SR18 clocks seems to be pretty tight up to 180 BMP, however after that stability slowly degrades reaching 1.5% at 300 BPM.

You have midipal as 240.5/0.2% and SR18 as 240.3/1.0% so a 0.3 bpm deviation would not be a 1% error would it, more like 0.1 something or am I misunderstanding you numbers?

The second number (percentage) is a sqrt( 1 / (N-1) * sum( (Xn - Xave)^2 ), i.e. how close clock values are grouped around their average value. This characterizes clock stability as opposed to clock accuracy, i.e. how close are the clock values to 240 BMP.

Ah, I see - thanks for clarifying.

Hi,

First post here. I’m semi-curious how accurate my “good 'ol” Yamaha RM1x is. I’ve been using as my master clock for years.

Regarding the Evolver, are you sure the “slop” setting was set to zero? The Evolver can intentionally add inaccuracies to give a more “analog” feel. I’ve never noticed if this is just pure OSC slop or more.

Very cool, thanks kvitekp (fancy seeing you here, still have your PC1600?). And high Daren also!

One thing that would be interesting for me - hoping you have Ableton Live, I would love to see a test of its MIDI clock output. I appreciate that it might be a function of the MIDI interface you have in between, but still… Also if you have any other major DAW platforms…

@phreon – I don’t have Yamaha RMx1 but plan to get one off ebay some day, will let you know… Evolver’s OSC slop does not affect sequencer clock.

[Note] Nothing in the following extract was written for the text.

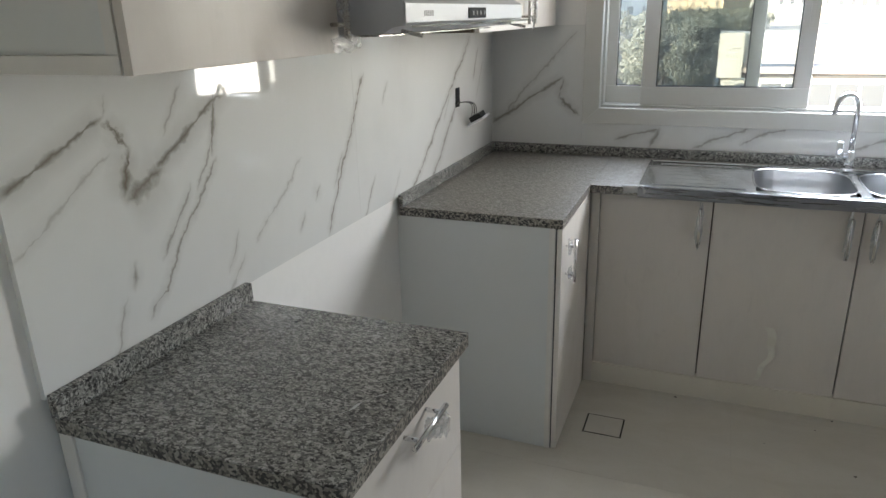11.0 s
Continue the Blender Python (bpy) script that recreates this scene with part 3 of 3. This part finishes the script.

@dnigrin – hey, good to see you too :wink: my PC1600 is somewhere in storage on the other side of the globe :slight_smile: I don’t have Ableton Live, still using Cubase SX. The best clock I could achieve is with Win XP based desktop, trimmed down to absolute minimum of running services, with disabled ACPI and every device using dedicated interrupt number, running midisport 8x8 – it has standard deviation 1.5%. Typical modern PC running Windows 7 is around 3-4%

Thanks - that’s pretty bad. I’m primarily Mac-based, I wonder if the situation is any better there… My personal experience with the Ableton clock is that it is not very good…

Hi Dan!

kvitekp - Might be interesting to use the midipal bpm monitor on the SR18, HR16, Z1, Evolver and Gaia to see if it reports the same errors.